Directive — Locate the string "Blender" throughout the material and copy every line in which it occurs.

Data section —
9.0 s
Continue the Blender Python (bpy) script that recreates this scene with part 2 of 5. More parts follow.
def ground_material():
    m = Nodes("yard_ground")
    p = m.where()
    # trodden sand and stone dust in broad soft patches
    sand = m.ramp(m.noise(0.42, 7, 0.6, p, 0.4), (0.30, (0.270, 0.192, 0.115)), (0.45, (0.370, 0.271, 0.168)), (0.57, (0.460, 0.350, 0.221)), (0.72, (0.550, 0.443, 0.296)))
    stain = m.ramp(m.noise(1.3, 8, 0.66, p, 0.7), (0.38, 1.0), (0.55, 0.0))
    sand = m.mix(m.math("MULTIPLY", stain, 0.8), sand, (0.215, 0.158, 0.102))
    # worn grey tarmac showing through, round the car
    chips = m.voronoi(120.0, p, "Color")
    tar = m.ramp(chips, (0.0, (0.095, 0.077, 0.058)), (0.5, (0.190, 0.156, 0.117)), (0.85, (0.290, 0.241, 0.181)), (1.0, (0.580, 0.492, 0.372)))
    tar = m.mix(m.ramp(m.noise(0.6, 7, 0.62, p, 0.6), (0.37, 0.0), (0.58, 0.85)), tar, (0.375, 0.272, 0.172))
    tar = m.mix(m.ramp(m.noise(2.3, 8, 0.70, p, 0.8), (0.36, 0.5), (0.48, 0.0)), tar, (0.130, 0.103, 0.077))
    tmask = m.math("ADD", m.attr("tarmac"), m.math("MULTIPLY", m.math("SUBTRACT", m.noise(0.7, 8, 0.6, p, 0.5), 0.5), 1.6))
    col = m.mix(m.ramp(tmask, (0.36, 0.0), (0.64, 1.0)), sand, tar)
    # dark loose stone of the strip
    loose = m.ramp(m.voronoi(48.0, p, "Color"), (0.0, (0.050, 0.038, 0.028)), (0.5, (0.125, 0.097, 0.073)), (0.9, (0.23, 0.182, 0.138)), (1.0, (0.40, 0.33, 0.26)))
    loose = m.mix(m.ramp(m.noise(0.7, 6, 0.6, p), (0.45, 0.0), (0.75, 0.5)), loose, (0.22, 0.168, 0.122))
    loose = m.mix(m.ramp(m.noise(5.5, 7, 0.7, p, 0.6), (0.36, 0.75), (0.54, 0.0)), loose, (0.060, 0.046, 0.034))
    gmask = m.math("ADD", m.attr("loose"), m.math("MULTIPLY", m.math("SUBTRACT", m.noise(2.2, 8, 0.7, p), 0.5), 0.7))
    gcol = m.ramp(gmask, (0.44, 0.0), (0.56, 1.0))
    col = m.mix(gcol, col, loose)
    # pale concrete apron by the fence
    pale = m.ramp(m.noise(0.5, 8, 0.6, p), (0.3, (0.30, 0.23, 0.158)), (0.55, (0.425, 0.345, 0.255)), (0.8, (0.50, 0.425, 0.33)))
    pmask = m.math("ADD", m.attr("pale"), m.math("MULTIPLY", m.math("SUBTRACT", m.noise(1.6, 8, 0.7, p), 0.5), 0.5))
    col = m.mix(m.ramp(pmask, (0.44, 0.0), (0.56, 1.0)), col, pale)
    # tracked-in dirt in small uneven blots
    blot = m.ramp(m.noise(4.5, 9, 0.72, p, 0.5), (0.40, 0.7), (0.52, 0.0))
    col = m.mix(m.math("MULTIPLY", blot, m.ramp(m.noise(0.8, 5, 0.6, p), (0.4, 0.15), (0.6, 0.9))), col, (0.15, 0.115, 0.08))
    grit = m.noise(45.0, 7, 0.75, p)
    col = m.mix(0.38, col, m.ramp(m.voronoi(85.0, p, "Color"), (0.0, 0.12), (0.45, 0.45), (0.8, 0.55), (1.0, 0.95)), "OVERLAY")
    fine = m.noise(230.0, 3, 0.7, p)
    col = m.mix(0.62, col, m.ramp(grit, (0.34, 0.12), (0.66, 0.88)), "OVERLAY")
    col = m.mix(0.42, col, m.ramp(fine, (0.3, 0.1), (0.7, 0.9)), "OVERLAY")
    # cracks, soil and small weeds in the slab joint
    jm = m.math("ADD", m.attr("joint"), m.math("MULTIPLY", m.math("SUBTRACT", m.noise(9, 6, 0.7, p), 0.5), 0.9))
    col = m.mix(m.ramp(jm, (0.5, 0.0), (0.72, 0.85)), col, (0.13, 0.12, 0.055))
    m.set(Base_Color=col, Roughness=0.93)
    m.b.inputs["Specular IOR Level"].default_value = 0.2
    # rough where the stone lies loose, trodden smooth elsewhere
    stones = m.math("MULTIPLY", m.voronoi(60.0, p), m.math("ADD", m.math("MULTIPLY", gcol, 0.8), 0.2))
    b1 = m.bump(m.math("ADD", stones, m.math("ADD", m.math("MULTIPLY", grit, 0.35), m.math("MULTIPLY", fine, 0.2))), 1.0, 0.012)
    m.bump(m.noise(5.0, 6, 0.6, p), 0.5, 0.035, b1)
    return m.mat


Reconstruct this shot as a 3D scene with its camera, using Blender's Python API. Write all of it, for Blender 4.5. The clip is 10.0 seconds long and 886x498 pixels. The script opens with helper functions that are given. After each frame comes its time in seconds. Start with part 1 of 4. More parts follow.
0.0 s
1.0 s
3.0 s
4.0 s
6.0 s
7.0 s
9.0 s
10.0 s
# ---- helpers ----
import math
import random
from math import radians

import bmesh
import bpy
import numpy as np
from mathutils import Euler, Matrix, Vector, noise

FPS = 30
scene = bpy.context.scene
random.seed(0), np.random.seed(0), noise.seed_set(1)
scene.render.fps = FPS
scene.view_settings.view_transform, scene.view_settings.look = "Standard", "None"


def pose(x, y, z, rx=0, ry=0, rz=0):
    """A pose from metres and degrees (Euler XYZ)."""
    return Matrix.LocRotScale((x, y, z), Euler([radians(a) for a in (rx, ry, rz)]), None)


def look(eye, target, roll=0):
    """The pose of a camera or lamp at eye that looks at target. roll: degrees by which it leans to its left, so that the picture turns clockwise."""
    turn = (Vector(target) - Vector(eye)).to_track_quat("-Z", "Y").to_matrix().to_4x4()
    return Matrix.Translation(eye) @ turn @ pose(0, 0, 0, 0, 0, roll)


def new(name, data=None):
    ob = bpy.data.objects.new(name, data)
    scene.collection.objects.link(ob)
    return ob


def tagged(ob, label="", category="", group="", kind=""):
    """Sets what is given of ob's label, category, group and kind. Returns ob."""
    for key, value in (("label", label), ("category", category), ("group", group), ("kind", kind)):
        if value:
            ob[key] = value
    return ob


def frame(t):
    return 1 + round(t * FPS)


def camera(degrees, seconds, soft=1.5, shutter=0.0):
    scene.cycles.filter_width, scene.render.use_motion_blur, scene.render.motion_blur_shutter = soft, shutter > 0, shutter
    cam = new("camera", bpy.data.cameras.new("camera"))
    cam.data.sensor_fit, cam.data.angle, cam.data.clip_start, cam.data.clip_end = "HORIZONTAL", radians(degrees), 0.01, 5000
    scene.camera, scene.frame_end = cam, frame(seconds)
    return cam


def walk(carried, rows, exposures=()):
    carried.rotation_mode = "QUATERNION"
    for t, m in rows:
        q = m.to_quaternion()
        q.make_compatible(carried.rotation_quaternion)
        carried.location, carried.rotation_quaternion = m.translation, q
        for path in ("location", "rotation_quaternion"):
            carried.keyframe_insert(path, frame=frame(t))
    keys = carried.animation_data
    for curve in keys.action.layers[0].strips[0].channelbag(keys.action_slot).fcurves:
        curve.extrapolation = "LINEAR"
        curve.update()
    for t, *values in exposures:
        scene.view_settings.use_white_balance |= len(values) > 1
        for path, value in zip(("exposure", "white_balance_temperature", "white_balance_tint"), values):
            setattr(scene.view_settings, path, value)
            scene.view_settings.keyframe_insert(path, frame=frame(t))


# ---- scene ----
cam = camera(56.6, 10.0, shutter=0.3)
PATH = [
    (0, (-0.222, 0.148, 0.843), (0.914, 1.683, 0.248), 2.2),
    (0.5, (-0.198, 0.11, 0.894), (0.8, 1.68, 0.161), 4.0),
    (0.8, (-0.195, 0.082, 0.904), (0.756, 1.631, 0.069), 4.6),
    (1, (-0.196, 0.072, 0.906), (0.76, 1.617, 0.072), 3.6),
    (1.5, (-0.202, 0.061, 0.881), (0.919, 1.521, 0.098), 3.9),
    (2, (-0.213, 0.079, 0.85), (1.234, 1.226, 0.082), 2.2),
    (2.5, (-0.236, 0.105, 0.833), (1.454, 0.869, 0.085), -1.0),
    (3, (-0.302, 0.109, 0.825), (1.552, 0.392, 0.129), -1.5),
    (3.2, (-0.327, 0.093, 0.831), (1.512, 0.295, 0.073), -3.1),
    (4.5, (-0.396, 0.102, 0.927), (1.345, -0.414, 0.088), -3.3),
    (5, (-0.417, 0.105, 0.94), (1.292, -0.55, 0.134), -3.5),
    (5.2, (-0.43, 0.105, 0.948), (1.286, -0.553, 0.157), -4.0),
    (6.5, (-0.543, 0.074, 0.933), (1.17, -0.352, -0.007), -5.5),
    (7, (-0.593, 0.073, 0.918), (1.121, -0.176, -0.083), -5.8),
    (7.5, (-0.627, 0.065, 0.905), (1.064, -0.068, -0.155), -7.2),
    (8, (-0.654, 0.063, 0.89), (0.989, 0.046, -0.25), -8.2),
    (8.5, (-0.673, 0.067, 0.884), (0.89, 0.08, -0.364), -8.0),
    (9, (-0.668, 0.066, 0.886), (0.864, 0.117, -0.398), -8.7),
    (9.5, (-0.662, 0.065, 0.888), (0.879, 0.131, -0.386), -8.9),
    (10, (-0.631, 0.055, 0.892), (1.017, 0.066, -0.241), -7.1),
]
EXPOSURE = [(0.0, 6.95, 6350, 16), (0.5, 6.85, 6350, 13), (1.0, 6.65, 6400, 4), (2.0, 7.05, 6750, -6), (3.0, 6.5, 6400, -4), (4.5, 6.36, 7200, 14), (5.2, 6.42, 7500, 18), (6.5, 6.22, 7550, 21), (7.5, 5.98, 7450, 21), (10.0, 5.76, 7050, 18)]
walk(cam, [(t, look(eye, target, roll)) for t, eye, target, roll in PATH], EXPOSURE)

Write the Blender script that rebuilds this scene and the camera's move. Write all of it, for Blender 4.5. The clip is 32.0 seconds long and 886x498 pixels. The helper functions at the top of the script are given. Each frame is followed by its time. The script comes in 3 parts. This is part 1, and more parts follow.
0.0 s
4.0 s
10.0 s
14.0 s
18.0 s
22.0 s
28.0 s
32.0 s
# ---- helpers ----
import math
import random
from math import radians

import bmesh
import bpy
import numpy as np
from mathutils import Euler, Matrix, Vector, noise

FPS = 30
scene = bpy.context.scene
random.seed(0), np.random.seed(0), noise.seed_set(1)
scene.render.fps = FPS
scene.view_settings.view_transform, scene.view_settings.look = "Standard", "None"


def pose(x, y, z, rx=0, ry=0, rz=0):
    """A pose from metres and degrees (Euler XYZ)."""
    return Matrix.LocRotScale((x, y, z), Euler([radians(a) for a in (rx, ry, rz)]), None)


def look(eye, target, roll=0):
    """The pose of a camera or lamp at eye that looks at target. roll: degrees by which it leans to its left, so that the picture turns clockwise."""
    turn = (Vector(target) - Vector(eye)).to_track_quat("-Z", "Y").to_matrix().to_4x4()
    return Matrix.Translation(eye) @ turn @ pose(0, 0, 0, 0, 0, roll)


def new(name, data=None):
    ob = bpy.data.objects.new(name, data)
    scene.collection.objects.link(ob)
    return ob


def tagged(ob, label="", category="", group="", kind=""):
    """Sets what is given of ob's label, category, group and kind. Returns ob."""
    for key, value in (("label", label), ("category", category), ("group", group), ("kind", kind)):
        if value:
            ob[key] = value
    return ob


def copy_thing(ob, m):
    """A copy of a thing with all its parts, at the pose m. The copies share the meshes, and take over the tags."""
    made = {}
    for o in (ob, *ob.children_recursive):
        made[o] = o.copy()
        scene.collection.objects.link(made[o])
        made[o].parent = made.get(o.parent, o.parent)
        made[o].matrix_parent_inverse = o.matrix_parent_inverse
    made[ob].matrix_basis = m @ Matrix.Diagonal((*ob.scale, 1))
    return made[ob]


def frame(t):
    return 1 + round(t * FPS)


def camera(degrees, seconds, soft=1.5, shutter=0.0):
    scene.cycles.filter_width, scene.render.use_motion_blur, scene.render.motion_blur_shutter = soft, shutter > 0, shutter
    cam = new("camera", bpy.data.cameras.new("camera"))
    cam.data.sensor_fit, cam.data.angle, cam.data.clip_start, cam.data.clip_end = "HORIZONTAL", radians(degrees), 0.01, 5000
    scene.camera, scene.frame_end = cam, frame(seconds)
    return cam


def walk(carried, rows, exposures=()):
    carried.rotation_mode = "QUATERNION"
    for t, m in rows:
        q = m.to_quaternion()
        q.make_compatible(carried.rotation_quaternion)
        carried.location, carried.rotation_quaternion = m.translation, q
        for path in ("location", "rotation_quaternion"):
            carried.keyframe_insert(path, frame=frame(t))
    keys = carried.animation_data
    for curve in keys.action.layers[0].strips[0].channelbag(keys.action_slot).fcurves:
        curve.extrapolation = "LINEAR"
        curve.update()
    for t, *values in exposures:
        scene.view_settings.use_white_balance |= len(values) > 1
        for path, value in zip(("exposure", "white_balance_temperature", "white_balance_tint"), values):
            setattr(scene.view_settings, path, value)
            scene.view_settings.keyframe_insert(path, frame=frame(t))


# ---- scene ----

Written response —
Continue the Blender Python (bpy) script that recreates this scene with part 2 of 5. More parts follow.
Reconstruct this shot as a 3D scene with its camera, using Blender's Python API. Write all of it, for Blender 4.5. The clip is 10.0 seconds long and 886x498 pixels. The script opens with helper functions that are given. After each frame comes its time in seconds. Start with part 1 of 4. More parts follow.
Write the Blender script that rebuilds this scene and the camera's move. Write all of it, for Blender 4.5. The clip is 32.0 seconds long and 886x498 pixels. The helper functions at the top of the script are given. Each frame is followed by its time. The script comes in 3 parts. This is part 1, and more parts follow.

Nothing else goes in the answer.